William Simmers

Personal information
- Date of birth: 18 September 1865
- Place of birth: Strathmartine Scotland
- Date of death: 1950 (aged 84–85)
- Position(s): Defender

Senior career*
- Years: Team / Apps / (Gls)
- 1882: Turton Olympic
- 1883: Turton
- 1888–1889: Bolton Wanderers / 2 / (0)
- 1889: Turton

= William Simmers (footballer) =

Scottish footballer

William Simmers (18 September 1865 – 1950) was a Scottish footballer who played in The Football League for Bolton Wanderers.

William Simmers was born in Strathmartine, Scotland on 18 September 1865, however his football career, as far as is known, was played in England. Simmers came South as a youth, aged 17, and signed for Turton Olympic. After one year Simmers moved to Turton, a much bigger club.
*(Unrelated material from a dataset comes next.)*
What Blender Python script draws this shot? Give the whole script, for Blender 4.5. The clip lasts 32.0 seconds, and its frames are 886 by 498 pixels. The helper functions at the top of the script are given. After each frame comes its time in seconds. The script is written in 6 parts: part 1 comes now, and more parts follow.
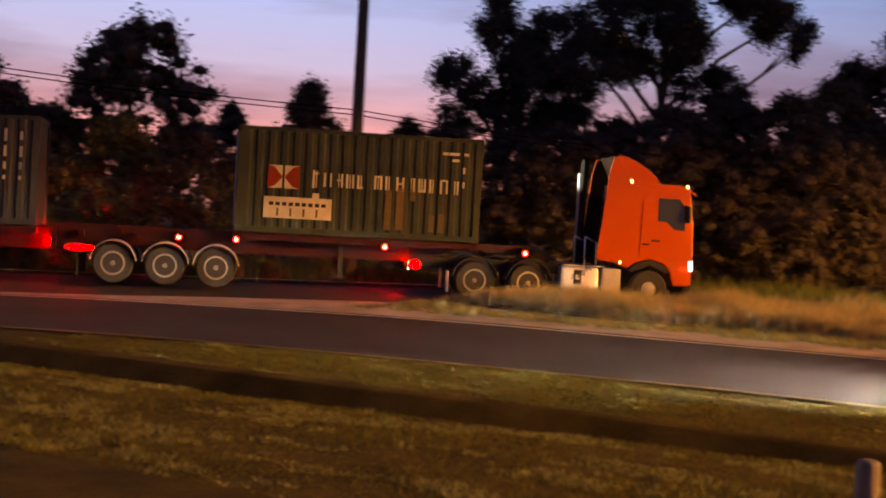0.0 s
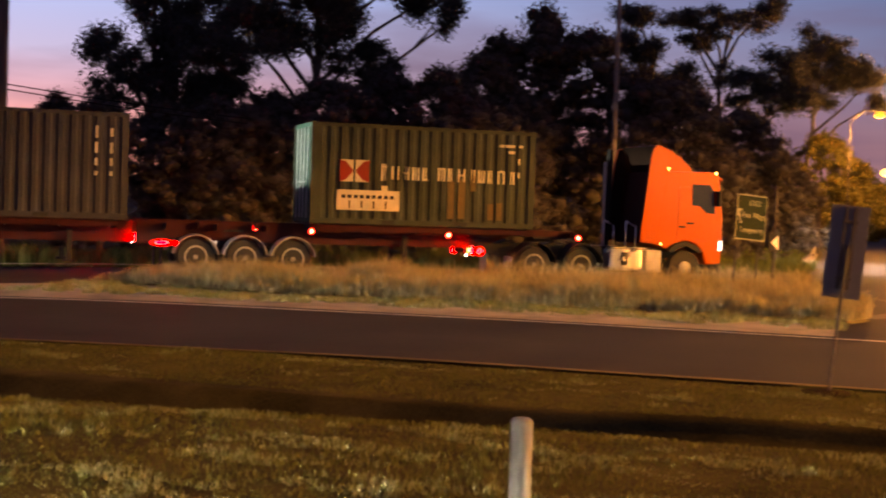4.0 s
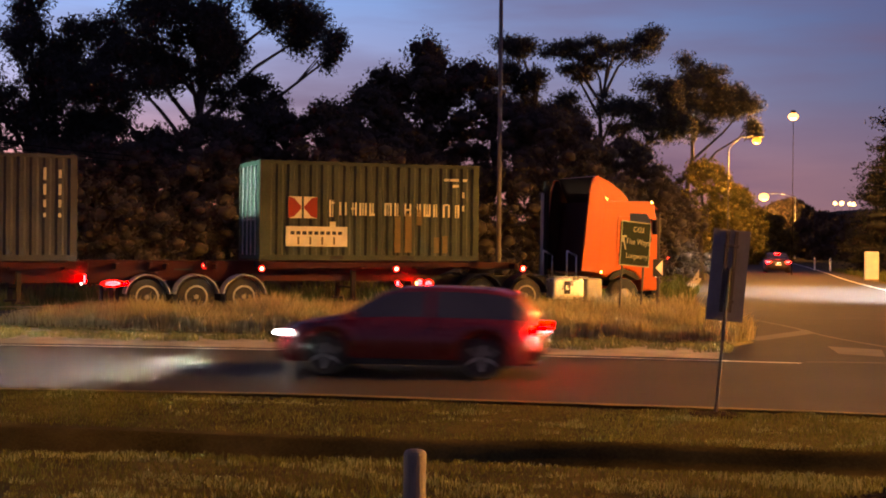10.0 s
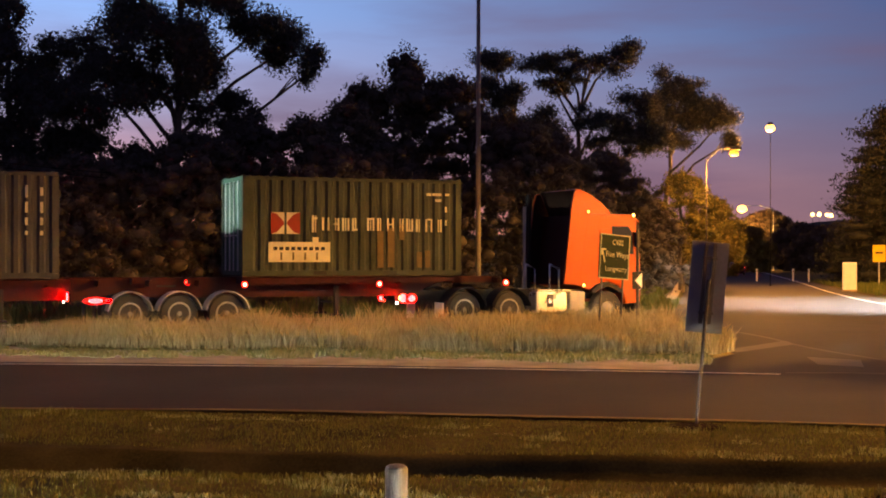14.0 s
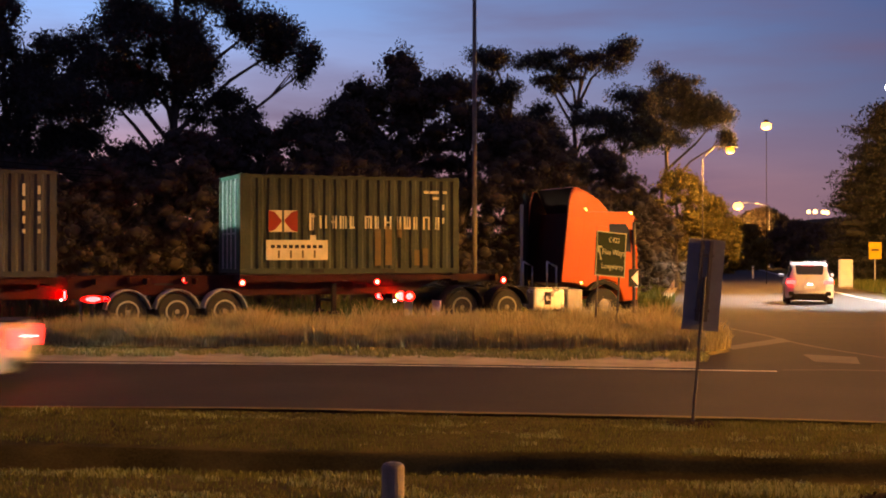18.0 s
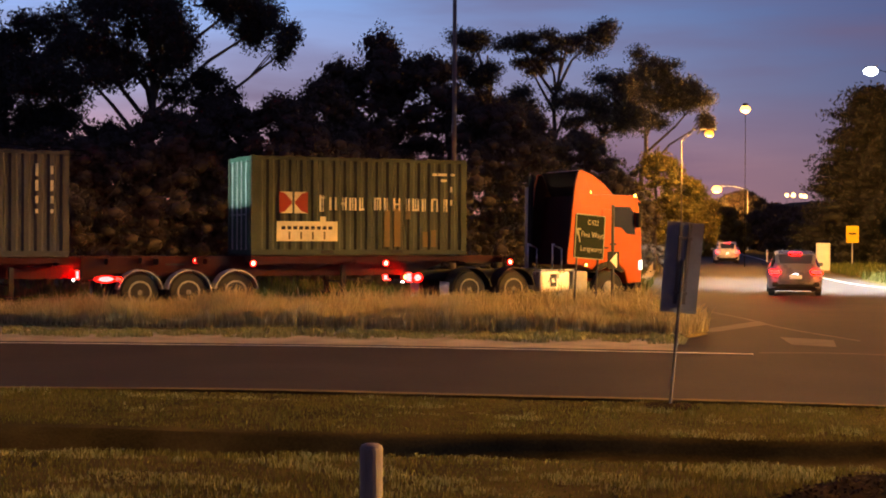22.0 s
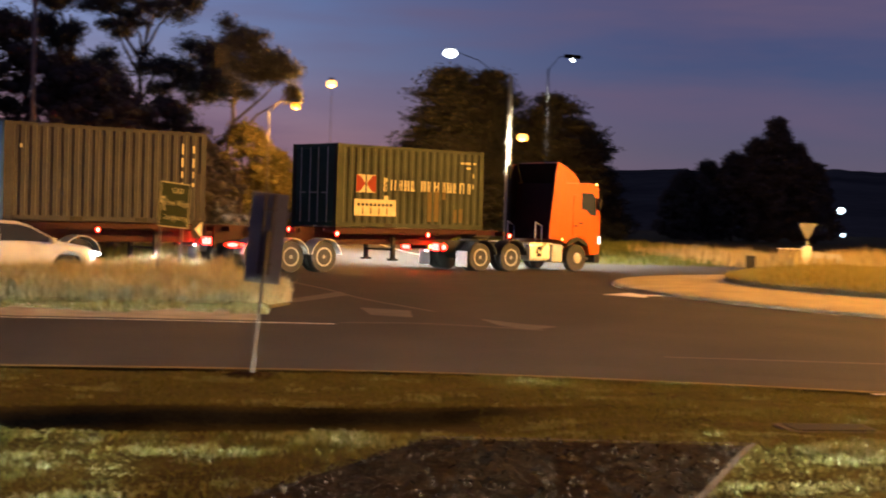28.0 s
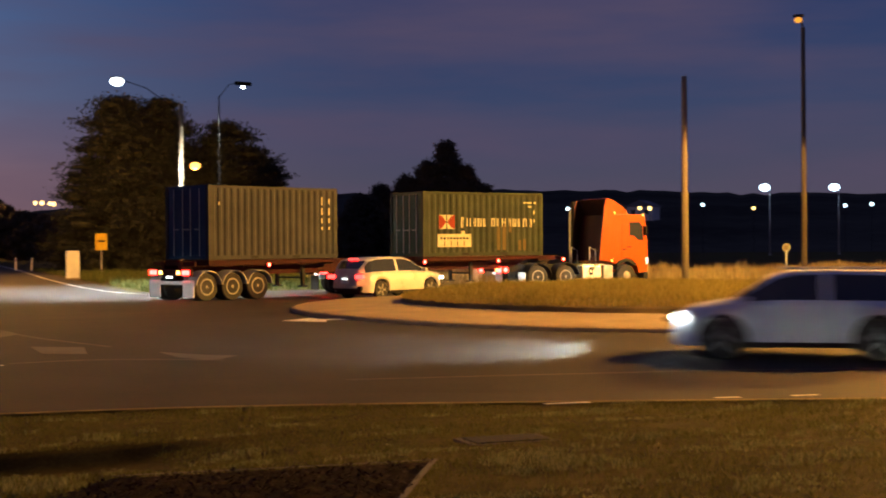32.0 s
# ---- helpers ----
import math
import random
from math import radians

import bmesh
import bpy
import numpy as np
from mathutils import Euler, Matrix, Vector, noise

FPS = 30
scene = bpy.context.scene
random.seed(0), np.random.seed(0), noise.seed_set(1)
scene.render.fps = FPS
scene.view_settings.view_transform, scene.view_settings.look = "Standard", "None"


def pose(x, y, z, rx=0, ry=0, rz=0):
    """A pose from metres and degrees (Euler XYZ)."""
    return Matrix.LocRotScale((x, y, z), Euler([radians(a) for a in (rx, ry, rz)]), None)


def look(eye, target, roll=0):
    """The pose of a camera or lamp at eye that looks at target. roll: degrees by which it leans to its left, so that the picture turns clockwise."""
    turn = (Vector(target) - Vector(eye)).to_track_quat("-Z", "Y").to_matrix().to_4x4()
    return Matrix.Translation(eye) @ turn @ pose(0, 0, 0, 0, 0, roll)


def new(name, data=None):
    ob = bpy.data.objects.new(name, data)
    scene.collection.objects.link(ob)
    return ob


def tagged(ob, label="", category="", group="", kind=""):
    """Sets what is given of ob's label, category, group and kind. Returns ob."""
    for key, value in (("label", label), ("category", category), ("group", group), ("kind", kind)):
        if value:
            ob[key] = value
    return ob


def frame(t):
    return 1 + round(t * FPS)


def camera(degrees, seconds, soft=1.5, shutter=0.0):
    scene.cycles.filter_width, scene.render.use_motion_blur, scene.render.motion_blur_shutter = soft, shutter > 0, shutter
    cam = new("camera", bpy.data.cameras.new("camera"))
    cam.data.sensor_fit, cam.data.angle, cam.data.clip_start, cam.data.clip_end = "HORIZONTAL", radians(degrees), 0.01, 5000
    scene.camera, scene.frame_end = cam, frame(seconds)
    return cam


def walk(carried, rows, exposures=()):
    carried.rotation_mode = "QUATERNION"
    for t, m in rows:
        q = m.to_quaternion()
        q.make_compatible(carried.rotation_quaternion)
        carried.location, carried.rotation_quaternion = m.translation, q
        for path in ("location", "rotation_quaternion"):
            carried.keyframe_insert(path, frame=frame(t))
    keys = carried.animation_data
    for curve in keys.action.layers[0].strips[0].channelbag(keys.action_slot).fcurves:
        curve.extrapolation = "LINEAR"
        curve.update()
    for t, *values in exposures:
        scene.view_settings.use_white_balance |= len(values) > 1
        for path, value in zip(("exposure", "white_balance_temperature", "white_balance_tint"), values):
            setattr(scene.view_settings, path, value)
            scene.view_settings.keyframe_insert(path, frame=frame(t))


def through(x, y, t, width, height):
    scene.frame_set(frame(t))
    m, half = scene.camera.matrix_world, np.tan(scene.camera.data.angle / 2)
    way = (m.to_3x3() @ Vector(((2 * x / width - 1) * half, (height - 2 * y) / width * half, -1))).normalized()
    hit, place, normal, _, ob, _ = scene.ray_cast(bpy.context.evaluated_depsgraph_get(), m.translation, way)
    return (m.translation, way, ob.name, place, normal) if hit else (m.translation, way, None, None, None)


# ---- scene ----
cam = camera(35.0, 32.0, soft=1.9, shutter=0.7)
EYE = 1.77
# seconds, sideways, yaw, pitch, roll
PATH = [
    (0.0, 0.0, 29.59, -1.19, 3.17), (0.5, 0.0, 26.30, -1.35, 3.15), (1.0, 0.0, 24.07, -1.40, 2.92), (1.5, 0.0, 20.75, -1.61, 2.71),
    (2.0, 0.0, 18.76, -1.73, 2.87), (2.5, 0.0, 18.35, -1.80, 2.60), (3.0, 0.0, 18.16, -1.79, 2.43), (3.5, 0.0, 17.67, -1.73, 2.22),
    (4.0, 0.0, 15.74, -1.66, 1.96), (4.5, 0.0, 13.56, -1.50, 2.00), (6.5, 0.0, 12.62, -1.02, 1.75), (7.0, 0.0, 12.27, -0.86, 1.58),
    (7.5, 0.0, 12.06, -0.70, 1.26), (8.0, 0.0, 11.86, -0.59, 1.11), (8.5, 0.0, 11.68, -0.53, 1.12), (9.0, 0.0, 11.52, -0.45, 0.92),
    (9.5, 0.0, 11.38, -0.37, 0.80), (10.0, 0.0, 11.22, -0.24, 0.59), (10.5, 0.0, 11.08, -0.14, 0.54), (11.0, 0.0, 10.92, -0.06, 0.49),
    (11.5, 0.0, 10.82, -0.02, 0.44), (12.0, 0.0, 10.71, 0.09, 0.38), (12.5, 0.0, 10.63, 0.09, 0.28), (13.0, 0.0, 10.50, 0.10, 0.21),
    (13.5, 0.0, 10.46, 0.20, 0.14), (14.0, 0.0, 10.39, 0.35, 0.08), (14.5, 0.0, 10.37, 0.43, 0.03), (16.5, 0.0, 10.33, 0.46, -0.20),
    (17.0, 0.0, 10.28, 0.43, -0.01), (17.5, 0.0, 10.29, 0.37, 0.11), (18.0, 0.0, 10.24, 0.26, 0.00), (18.5, 0.0, 10.17, 0.12, -0.04),
    (19.0, 0.0, 10.10, -0.03, 0.03), (19.5, 0.0, 10.07, -0.18, 0.30), (20.0, 0.0, 9.94, -0.34, 0.32), (20.5, 0.0, 9.80, -0.47, 0.25),
    (21.0, 0.0, 9.65, -0.51, 0.22), (21.5, 0.0, 9.48, -0.54, 0.24), (22.0, 0.0, 9.39, -0.48, 0.26), (22.5, 0.0, 9.18, -0.36, 0.54),
    (23.0, 0.0, 8.81, -0.26, 0.71), (23.5, 0.0, 8.51, -0.07, 0.63), (24.0, 0.0, 8.13, 0.12, 0.47), (24.5, 0.0, 7.54, 0.24, 0.64),
    (26.5, 0.0, -0.73, -0.54, 1.73), (27.0, 0.0, -3.06, -0.81, 1.48), (27.5, 0.0, -4.84, -1.11, 1.58), (28.0, 0.0, -7.44, -1.42, 1.70),
    (28.5, 0.0, -10.56, -1.41, 1.57), (29.0, 0.0, -12.01, -1.31, 1.45), (29.5, 0.0, -12.93, -1.20, 1.13), (30.0, 0.0, -14.56, -1.01, 0.82),
    (30.5, 0.0, -16.70, -0.69, 0.72), (31.0, 0.0, -17.95, -0.48, 0.14), (31.5, 0.0, -18.86, -0.33, -0.24), (32.0, 0.0, -20.52, -0.20, -0.40)]


def eye_pose(dx, yaw, pitch, roll):
    y, p = radians(yaw), radians(pitch)
    eye = Vector((dx, 0.0, EYE))
    ahead = Vector((-math.sin(y) * math.cos(p), math.cos(y) * math.cos(p), math.sin(p)))
    return look(eye, eye + ahead, roll)


walk(cam, [(t, eye_pose(dx, yaw, pitch, roll)) for t, dx, yaw, pitch, roll in PATH],
     exposures=[(0.0, 0.76, 9500, 28), (4.5, 0.80, 8700, 23), (9.0, 0.76, 8000, 19), (14.0, 0.74, 7800, 17), (23.0, 0.76, 7400, 13), (28.0, 0.60, 7200, 9), (30.0, 0.26, 7200, 7), (32.0, 0.04, 6800, 4)])

# ---------------------------------------------------------------- sky and light
world = bpy.data.worlds.new("dusk")
scene.world = world
world.use_nodes = True
wn, wl = world.node_tree.nodes, world.node_tree.links
wn.clear()


def wnode(kind, **values):
    n = wn.new(kind)
    for k, v in values.items():
        n.inputs[int(k[1:])].default_value = v
    return n


def wramp(stops):
    n = wn.new("ShaderNodeValToRGB")
    while len(n.color_ramp.elements) < len(stops):
        n.color_ramp.elements.new(0.5)
    for e, (p, c) in zip(n.color_ramp.elements, stops):
        e.position, e.color = p, (*c, 1)
    return n


coord = wn.new("ShaderNodeTexCoord")
split = wn.new("ShaderNodeSeparateXYZ")
wl.new(coord.outputs["Generated"], split.inputs[0])
# west, where the sun went down, lies to the left of the road
west = wnode("ShaderNodeVectorMath")
west.operation = "DOT_PRODUCT"
west.inputs[1].default_value = (-0.71, 0.71, 0.0)
wl.new(coord.outputs["Generated"], west.inputs[0])
glow = wn.new("ShaderNodeMapRange")
glow.inputs[1].default_value, glow.inputs[2].default_value = 0.42, 0.98
wl.new(west.outputs["Value"], glow.inputs[0])
square = wnode("ShaderNodeMath", i1=2.0)
square.operation = "POWER"
wl.new(glow.outputs[0], square.inputs[0])
east_ramp = wramp([(0.0, (0.080, 0.066, 0.090)), (0.04, (0.066, 0.061, 0.104)), (0.10, (0.038, 0.052, 0.122)), (0.2, (0.018, 0.034, 0.118)), (0.6, (0.011, 0.017, 0.066))])
west_ramp = wramp([(0.0, (0.72, 0.28, 0.22)), (0.05, (0.56, 0.26, 0.27)), (0.10, (0.28, 0.30, 0.50)), (0.17, (0.17, 0.33, 0.70)), (0.6, (0.02, 0.035, 0.15))])
wl.new(split.outputs["Z"], east_ramp.inputs[0])
wl.new(split.outputs["Z"], west_ramp.inputs[0])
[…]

William Simmers, playing at centre–half, made his Bolton Wanderers and League debut on 29 September 1888, at Pike's Lane, the then home of Bolton Wanderers. The visitors were Everton and the home team won 6–2. Simmers appeared in two of the 22 League matches played by Bolton Wanderers in season 1888–89.

Simmers played three times for Bolton Wanderers (two League and one FA Cup) and left Bolton and returned to Turton in 1889.